§ Stored data
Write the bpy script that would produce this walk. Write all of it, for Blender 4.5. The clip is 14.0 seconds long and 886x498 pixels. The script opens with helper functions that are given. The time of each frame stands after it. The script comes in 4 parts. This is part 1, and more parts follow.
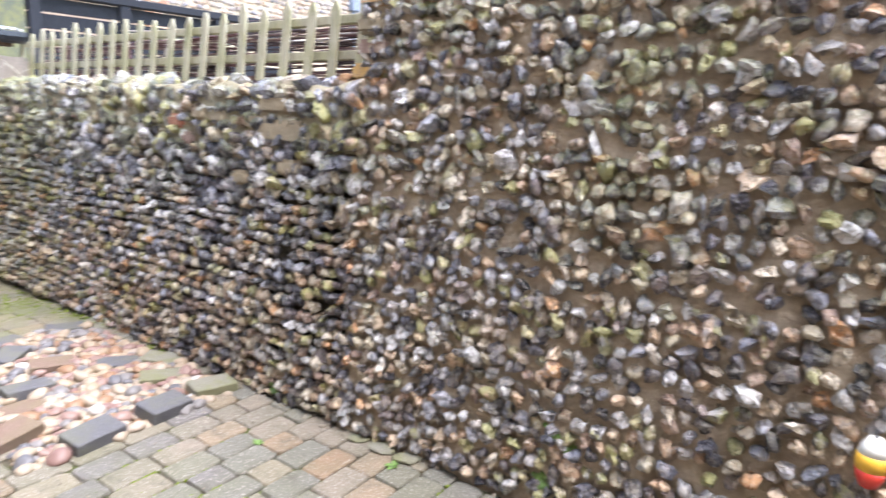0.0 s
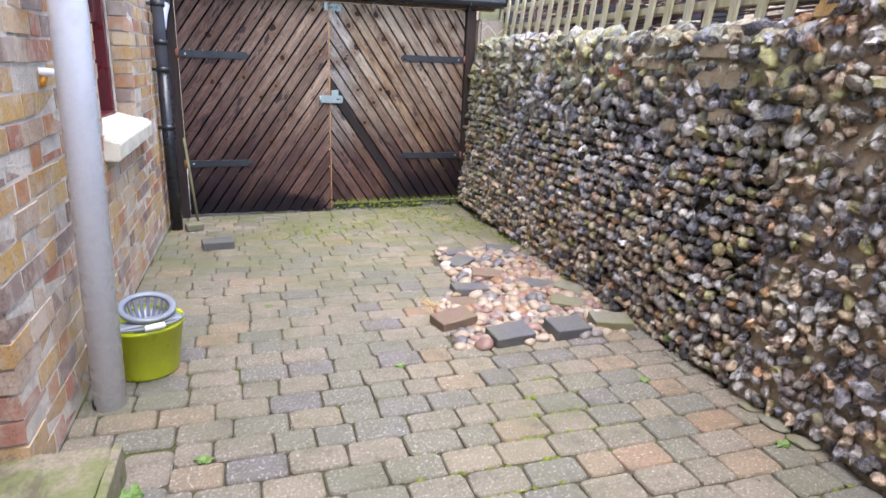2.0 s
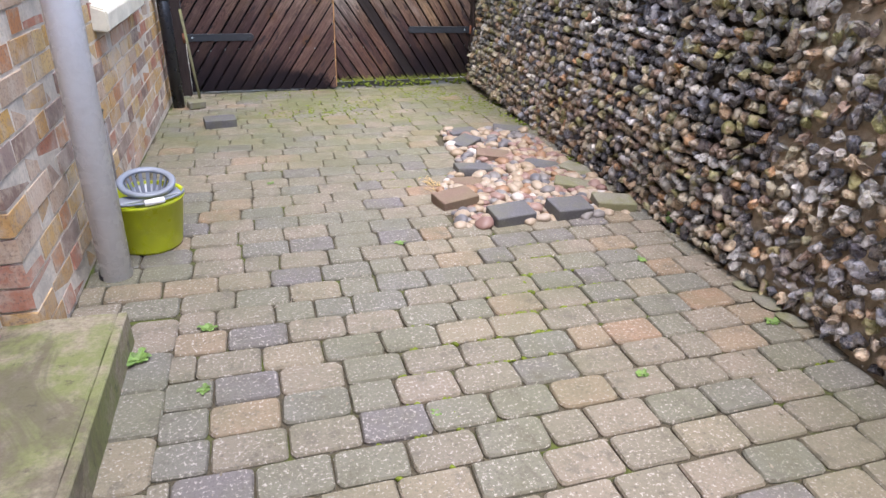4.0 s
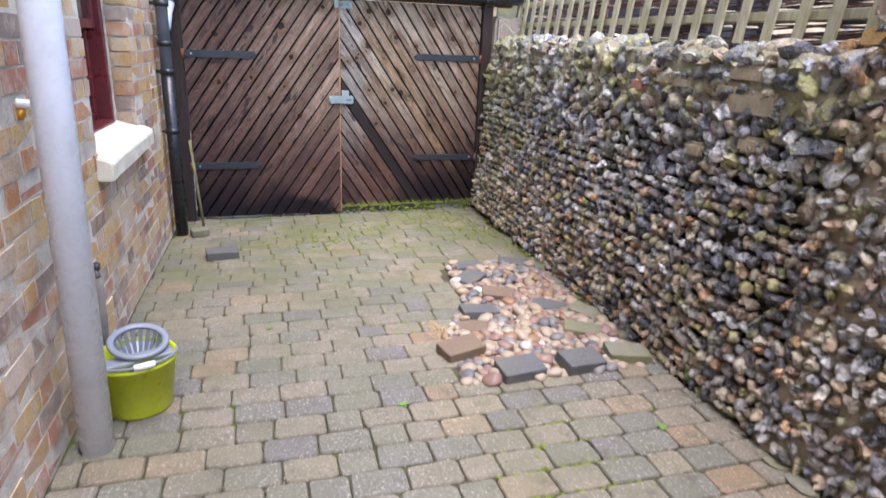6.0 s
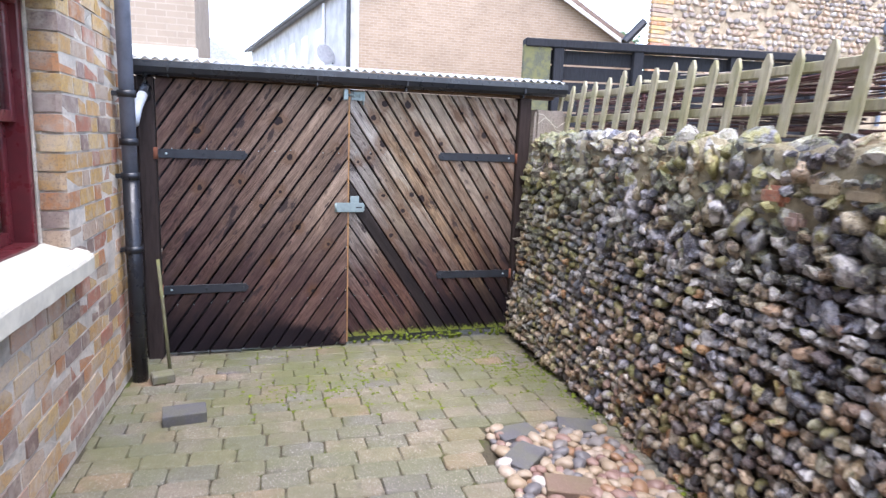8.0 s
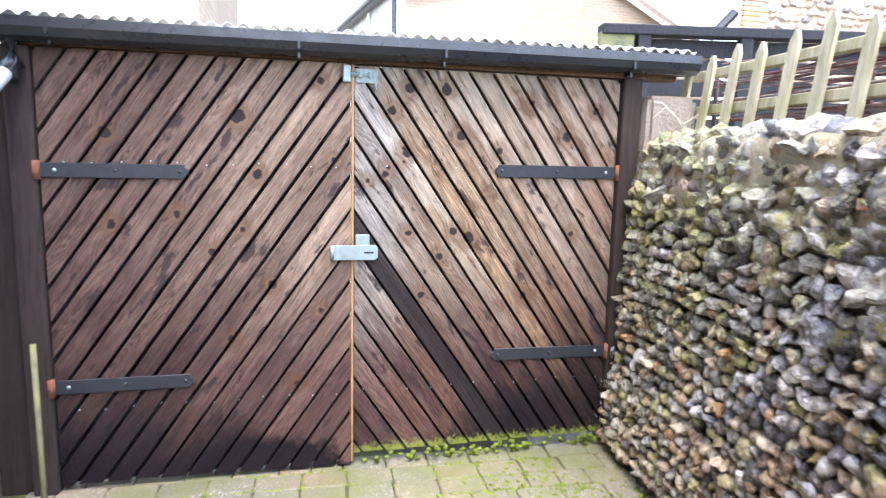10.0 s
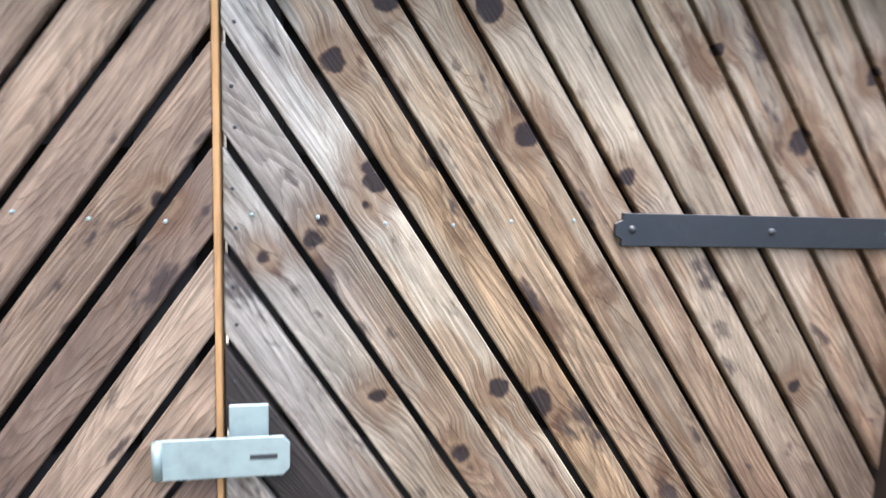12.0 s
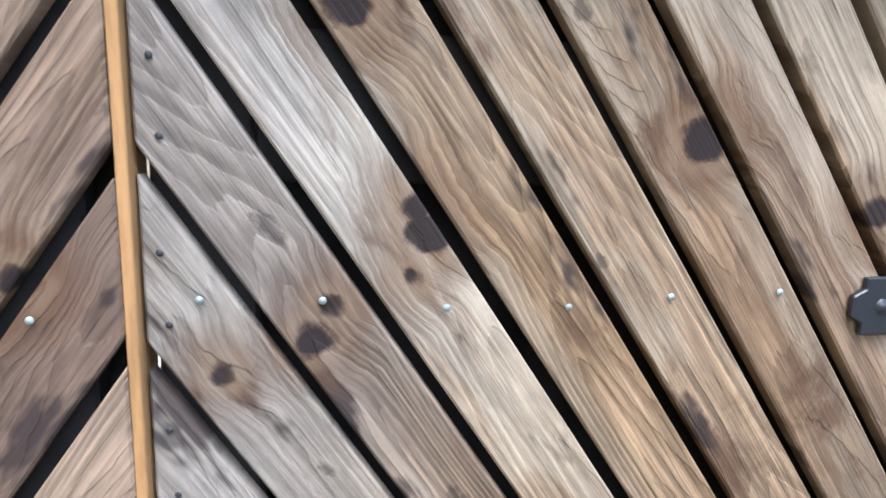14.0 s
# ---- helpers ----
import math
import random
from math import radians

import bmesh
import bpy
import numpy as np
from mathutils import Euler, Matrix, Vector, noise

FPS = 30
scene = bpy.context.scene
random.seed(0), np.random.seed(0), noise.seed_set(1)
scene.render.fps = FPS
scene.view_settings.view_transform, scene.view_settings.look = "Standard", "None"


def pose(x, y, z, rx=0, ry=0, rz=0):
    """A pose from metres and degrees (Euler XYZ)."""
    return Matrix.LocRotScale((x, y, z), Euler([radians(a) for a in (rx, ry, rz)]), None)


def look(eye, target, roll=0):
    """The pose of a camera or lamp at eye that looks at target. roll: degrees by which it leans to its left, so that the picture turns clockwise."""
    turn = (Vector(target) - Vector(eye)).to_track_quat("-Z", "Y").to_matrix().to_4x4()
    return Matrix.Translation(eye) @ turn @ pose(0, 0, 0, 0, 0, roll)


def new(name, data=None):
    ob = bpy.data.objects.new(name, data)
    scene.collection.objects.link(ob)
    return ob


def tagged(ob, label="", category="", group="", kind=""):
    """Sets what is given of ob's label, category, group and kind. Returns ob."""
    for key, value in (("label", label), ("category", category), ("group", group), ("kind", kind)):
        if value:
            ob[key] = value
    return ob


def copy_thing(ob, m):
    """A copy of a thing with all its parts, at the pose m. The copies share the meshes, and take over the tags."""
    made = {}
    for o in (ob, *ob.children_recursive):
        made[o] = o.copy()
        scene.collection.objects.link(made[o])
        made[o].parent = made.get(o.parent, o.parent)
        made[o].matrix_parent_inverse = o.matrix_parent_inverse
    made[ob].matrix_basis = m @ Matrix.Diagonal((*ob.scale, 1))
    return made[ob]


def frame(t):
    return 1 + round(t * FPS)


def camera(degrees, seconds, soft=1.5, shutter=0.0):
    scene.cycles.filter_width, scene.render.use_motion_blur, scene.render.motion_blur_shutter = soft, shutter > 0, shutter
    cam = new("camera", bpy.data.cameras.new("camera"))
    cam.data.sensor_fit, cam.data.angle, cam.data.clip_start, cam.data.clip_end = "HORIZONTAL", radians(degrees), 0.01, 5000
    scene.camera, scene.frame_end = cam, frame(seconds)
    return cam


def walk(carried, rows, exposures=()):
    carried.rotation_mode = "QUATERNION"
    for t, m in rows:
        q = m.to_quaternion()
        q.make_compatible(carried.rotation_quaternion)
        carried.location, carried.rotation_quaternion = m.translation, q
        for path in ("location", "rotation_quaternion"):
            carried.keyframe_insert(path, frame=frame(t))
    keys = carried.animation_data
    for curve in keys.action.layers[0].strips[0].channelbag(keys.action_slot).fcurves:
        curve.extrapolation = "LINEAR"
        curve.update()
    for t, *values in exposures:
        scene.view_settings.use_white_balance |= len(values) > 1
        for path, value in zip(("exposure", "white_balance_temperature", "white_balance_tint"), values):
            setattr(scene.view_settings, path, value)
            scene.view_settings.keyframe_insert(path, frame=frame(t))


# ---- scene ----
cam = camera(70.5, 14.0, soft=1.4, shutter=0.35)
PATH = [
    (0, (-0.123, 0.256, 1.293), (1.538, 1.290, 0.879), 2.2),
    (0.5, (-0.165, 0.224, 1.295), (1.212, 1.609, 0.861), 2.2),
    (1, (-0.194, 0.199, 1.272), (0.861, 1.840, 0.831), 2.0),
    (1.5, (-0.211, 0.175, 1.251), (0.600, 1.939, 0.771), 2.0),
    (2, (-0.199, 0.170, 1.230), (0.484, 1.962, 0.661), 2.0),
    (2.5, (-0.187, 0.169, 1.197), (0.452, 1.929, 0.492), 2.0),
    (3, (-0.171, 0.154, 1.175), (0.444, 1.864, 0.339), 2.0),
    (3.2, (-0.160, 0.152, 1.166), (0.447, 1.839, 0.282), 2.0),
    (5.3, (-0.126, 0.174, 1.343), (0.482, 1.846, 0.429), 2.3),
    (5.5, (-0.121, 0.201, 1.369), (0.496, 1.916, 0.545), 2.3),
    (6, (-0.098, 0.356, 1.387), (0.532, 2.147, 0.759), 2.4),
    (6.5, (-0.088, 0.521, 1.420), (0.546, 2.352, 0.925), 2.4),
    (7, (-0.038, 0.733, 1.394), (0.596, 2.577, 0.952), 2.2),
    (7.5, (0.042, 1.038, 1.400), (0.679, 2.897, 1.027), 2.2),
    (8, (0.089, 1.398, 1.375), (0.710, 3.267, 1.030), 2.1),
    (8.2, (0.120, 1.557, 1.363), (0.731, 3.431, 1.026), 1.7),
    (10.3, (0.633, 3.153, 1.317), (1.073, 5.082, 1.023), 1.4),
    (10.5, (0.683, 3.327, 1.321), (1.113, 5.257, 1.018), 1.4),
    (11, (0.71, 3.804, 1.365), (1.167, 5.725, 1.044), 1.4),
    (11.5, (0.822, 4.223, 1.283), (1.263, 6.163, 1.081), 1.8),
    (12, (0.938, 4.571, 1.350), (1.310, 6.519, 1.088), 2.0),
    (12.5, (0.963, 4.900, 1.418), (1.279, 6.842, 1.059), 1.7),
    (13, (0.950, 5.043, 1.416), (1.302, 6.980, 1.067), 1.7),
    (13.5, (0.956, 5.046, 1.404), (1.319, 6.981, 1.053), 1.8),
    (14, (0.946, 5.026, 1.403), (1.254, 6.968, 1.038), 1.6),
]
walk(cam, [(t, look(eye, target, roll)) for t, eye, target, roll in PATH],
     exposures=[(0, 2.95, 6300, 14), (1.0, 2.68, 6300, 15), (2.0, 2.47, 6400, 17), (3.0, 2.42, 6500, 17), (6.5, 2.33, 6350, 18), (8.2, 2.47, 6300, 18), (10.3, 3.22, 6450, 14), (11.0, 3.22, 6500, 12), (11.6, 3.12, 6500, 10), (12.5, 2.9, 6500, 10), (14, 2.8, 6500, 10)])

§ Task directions
From the listing, extract all text exactly as given and drop any picture.

§ Answer for the task
Write the bpy script that would produce this walk. Write all of it, for Blender 4.5. The clip is 14.0 seconds long and 886x498 pixels. The script opens with helper functions that are given. The time of each frame stands after it. The script comes in 4 parts. This is part 1, and more parts follow.
0.0 s
2.0 s
4.0 s
6.0 s
8.0 s
10.0 s
12.0 s
14.0 s
# ---- helpers ----
import math
import random
from math import radians

import bmesh
import bpy
import numpy as np
from mathutils import Euler, Matrix, Vector, noise

FPS = 30
scene = bpy.context.scene
random.seed(0), np.random.seed(0), noise.seed_set(1)
scene.render.fps = FPS
scene.view_settings.view_transform, scene.view_settings.look = "Standard", "None"


def pose(x, y, z, rx=0, ry=0, rz=0):
    """A pose from metres and degrees (Euler XYZ)."""
    return Matrix.LocRotScale((x, y, z), Euler([radians(a) for a in (rx, ry, rz)]), None)


def look(eye, target, roll=0):
    """The pose of a camera or lamp at eye that looks at target. roll: degrees by which it leans to its left, so that the picture turns clockwise."""
    turn = (Vector(target) - Vector(eye)).to_track_quat("-Z", "Y").to_matrix().to_4x4()
    return Matrix.Translation(eye) @ turn @ pose(0, 0, 0, 0, 0, roll)


def new(name, data=None):
    ob = bpy.data.objects.new(name, data)
    scene.collection.objects.link(ob)
    return ob


def tagged(ob, label="", category="", group="", kind=""):
    """Sets what is given of ob's label, category, group and kind. Returns ob."""
    for key, value in (("label", label), ("category", category), ("group", group), ("kind", kind)):
        if value:
            ob[key] = value
    return ob


def copy_thing(ob, m):
    """A copy of a thing with all its parts, at the pose m. The copies share the meshes, and take over the tags."""
    made = {}
    for o in (ob, *ob.children_recursive):
        made[o] = o.copy()
        scene.collection.objects.link(made[o])
        made[o].parent = made.get(o.parent, o.parent)
        made[o].matrix_parent_inverse = o.matrix_parent_inverse
    made[ob].matrix_basis = m @ Matrix.Diagonal((*ob.scale, 1))
    return made[ob]


def frame(t):
    return 1 + round(t * FPS)


def camera(degrees, seconds, soft=1.5, shutter=0.0):
    scene.cycles.filter_width, scene.render.use_motion_blur, scene.render.motion_blur_shutter = soft, shutter > 0, shutter
    cam = new("camera", bpy.data.cameras.new("camera"))
    cam.data.sensor_fit, cam.data.angle, cam.data.clip_start, cam.data.clip_end = "HORIZONTAL", radians(degrees), 0.01, 5000
    scene.camera, scene.frame_end = cam, frame(seconds)
    return cam


def walk(carried, rows, exposures=()):
    carried.rotation_mode = "QUATERNION"
    for t, m in rows:
        q = m.to_quaternion()
        q.make_compatible(carried.rotation_quaternion)
        carried.location, carried.rotation_quaternion = m.translation, q
        for path in ("location", "rotation_quaternion"):
            carried.keyframe_insert(path, frame=frame(t))
    keys = carried.animation_data
    for curve in keys.action.layers[0].strips[0].channelbag(keys.action_slot).fcurves:
        curve.extrapolation = "LINEAR"
        curve.update()
    for t, *values in exposures:
        scene.view_settings.use_white_balance |= len(values) > 1
        for path, value in zip(("exposure", "white_balance_temperature", "white_balance_tint"), values):
            setattr(scene.view_settings, path, value)
            scene.view_settings.keyframe_insert(path, frame=frame(t))


# ---- scene ----
cam = camera(70.5, 14.0, soft=1.4, shutter=0.35)
PATH = [
    (0, (-0.123, 0.256, 1.293), (1.538, 1.290, 0.879), 2.2),
    (0.5, (-0.165, 0.224, 1.295), (1.212, 1.609, 0.861), 2.2),
    (1, (-0.194, 0.199, 1.272), (0.861, 1.840, 0.831), 2.0),
    (1.5, (-0.211, 0.175, 1.251), (0.600, 1.939, 0.771), 2.0),
    (2, (-0.199, 0.170, 1.230), (0.484, 1.962, 0.661), 2.0),
    (2.5, (-0.187, 0.169, 1.197), (0.452, 1.929, 0.492), 2.0),
    (3, (-0.171, 0.154, 1.175), (0.444, 1.864, 0.339), 2.0),
    (3.2, (-0.160, 0.152, 1.166), (0.447, 1.839, 0.282), 2.0),
    (5.3, (-0.126, 0.174, 1.343), (0.482, 1.846, 0.429), 2.3),
    (5.5, (-0.121, 0.201, 1.369), (0.496, 1.916, 0.545), 2.3),
    (6, (-0.098, 0.356, 1.387), (0.532, 2.147, 0.759), 2.4),
    (6.5, (-0.088, 0.521, 1.420), (0.546, 2.352, 0.925), 2.4),
    (7, (-0.038, 0.733, 1.394), (0.596, 2.577, 0.952), 2.2),
    (7.5, (0.042, 1.038, 1.400), (0.679, 2.897, 1.027), 2.2),
    (8, (0.089, 1.398, 1.375), (0.710, 3.267, 1.030), 2.1),
    (8.2, (0.120, 1.557, 1.363), (0.731, 3.431, 1.026), 1.7),
    (10.3, (0.633, 3.153, 1.317), (1.073, 5.082, 1.023), 1.4),
    (10.5, (0.683, 3.327, 1.321), (1.113, 5.257, 1.018), 1.4),
    (11, (0.71, 3.804, 1.365), (1.167, 5.725, 1.044), 1.4),
    (11.5, (0.822, 4.223, 1.283), (1.263, 6.163, 1.081), 1.8),
    (12, (0.938, 4.571, 1.350), (1.310, 6.519, 1.088), 2.0),
    (12.5, (0.963, 4.900, 1.418), (1.279, 6.842, 1.059), 1.7),
    (13, (0.950, 5.043, 1.416), (1.302, 6.980, 1.067), 1.7),
    (13.5, (0.956, 5.046, 1.404), (1.319, 6.981, 1.053), 1.8),
    (14, (0.946, 5.026, 1.403), (1.254, 6.968, 1.038), 1.6),
]
walk(cam, [(t, look(eye, target, roll)) for t, eye, target, roll in PATH],
     exposures=[(0, 2.95, 6300, 14), (1.0, 2.68, 6300, 15), (2.0, 2.47, 6400, 17), (3.0, 2.42, 6500, 17), (6.5, 2.33, 6350, 18), (8.2, 2.47, 6300, 18), (10.3, 3.22, 6450, 14), (11.0, 3.22, 6500, 12), (11.6, 3.12, 6500, 10), (12.5, 2.9, 6500, 10), (14, 2.8, 6500, 10)])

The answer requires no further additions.